Take something previously been minimal in design, to the point of being almost entirely innocuous, and then suddenly supercharge it with the addition of one simple element – then you've bottled what Barrier's doing with its Suite IPA.
There’s something inherently compelling about the use of a brightly-colored label on an otherwise stark and metallic can of beer. It’s an understandable move from many a small brewery: but in the right hands, it can make something stand out as opposed to looking like, well, a blank can of beer with a label on it. Think of it as the silkscreened LP artwork of beer packaging.
Barrier’s Suite is a textbook case of how to do this design update right – both in terms of an eye-catching can and a memorable beer.

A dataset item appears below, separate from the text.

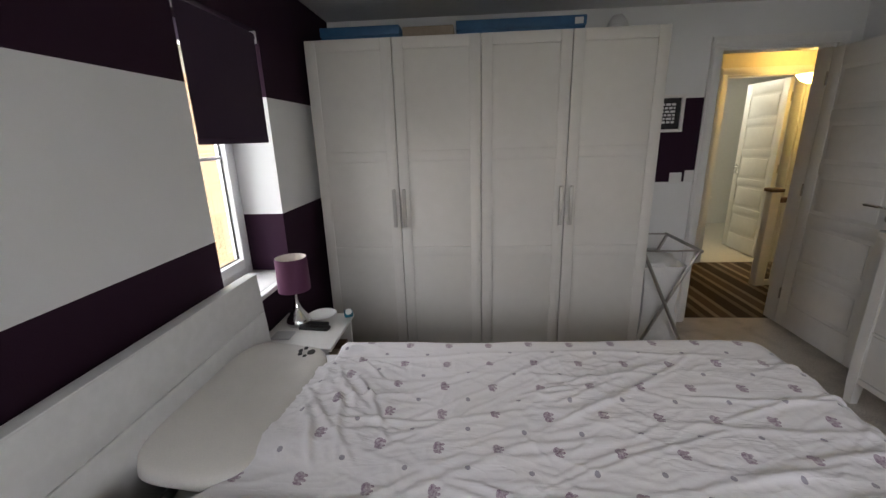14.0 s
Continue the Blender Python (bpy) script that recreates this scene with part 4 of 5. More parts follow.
def wardrobe_unit(x0, first):
    t = thing("wardrobe", "tall white two-door wardrobe with framed panel doors", "wardrobe", group="wardrobes along the wall")
    x1 = x0 + 1.007
    for x in (x0 - (0.016 if first else 0.0), x1 - 0.018):
        part("side_panel", one(x, x + 0.018 - 0.001, WY0, WY1 - 0.026, 0, WH, 0.001), WARD, t)
    part("top_panel", one(x0 + 0.018, x1 - 0.019, WY0, WY1 - 0.023, WH - 0.018, WH, 0.001), WARD, t)
    part("back_panel", one(x0 + 0.018, x1 - 0.019, WY0, WY0 + 0.006, 0.06, WH - 0.019), WARD, t)
    part("plinth", one(x0 + 0.018, x1 - 0.019, WY1 - 0.05, WY1 - 0.034, 0.0, 0.06, 0.001), WARD, t)
    for k in (0, 1):
        d0, d1 = x0 + 0.5035 * k + (-0.0125 if first and k == 0 else 0.0025), x0 + 0.5035 * (k + 1) - 0.0025
        z0, z1 = 0.022, WH + 0.002
        dr = part("door", one(d0, d1, WY1 - 0.021, WY1 - 0.008, z0, z1, 0.001), WARD, t)
        bm = bmesh.new()
        f = 0.062
        for b_ in ((d0, d0 + f, z0, z1), (d1 - f, d1, z0, z1), (d0 + f, d1 - f, z0, z0 + f), (d0 + f, d1 - f, z1 - f, z1), (d0 + f, d1 - f, 0.765, 0.765 + f), (d0 + f, d1 - f, 1.365, 1.365 + f)):
            box(bm, b_[0], b_[1], WY1 - 0.0078, WY1, b_[2], b_[3], 0.0022)
        part("door_frame", bm, WARD, dr)
        hx = d1 - 0.028 if k == 0 else d0 + 0.028
        hb = bmesh.new()
        box(hb, hx - 0.011, hx + 0.011, WY1 + 0.022, WY1 + 0.034, 0.965, 1.2, 0.0025)
        for z in (0.965, 1.186):
            box(hb, hx - 0.006, hx + 0.006, WY1 + 0.0005, WY1 + 0.023, z, z + 0.014, 0.002)
        part("handle", hb, STEEL, dr, "brushed steel bar handle", smooth=None)
    return t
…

On the label, a suit-clad man stands over a tray abounding with fruits and drinks made with various citrus ingredients. There’s a veritable forest of paper umbrellas on display here. Adding to the easygoing feel of this beer: look at it in the right light and you might well mistakenly think chamomile tea had taken up residence in your pint glass. Cue truth in advertising, as far as the label is concerned: citrus smells and tastes abound with this one, from the moment when you first breathe it in to the point when you begin to drink it.
It’s bold without calling attention to itself.”
That said, this isn’t a beverage that’ll increase your Vitamin C intake, nor is it the ideal choice for a breakfast drink. That’s not mere hyperbole: though the alcohol by volume is at a solid 7.8%, it tastes like something much less strong. Given that the taste here isn’t terribly hoppy, and places the citrus notes up front, the result is a wholly drinkable ale, one that’s refreshing and doesn’t feel terribly heavy.
There’s a slightly bitter aspect to its taste, reminiscent of childhood mornings poking at the innards of a grapefruit with a spoon with a serrated edge, sugar at the ready if the experience proved too overwhelming. As the taste deepens, it becomes less acidic and more indicative of orange juice – familiar, welcoming, and refreshing. It lingers for a while, but doesn’t possess a strong aftertaste. Instead, it’s got a fleeting sense of something tangy – or, to continue the citrus theme, a sense of pith.
This IPA, then, is one that embraces its more paradoxical aspects.
It’s strong enough to leave a mark when you drink it, yet its tasting notes are those generally associated with brisk refreshment. It’s a light-tasting beer that’s impactful enough to hold its own into the colder months, if that’s what you’re craving. And it’s got a complicated taste without being overly showy: its flavors come together well and don’t feel overly stage-managed. It’s bold without calling attention to itself, with a great sense of balance. It might be a little more “morning drinking at the soccer bar” than “orange slices at the soccer game,” but that’s all right, too.
It’s a welcome repurposing of a familiar taste, done with a welcome sense of proportion.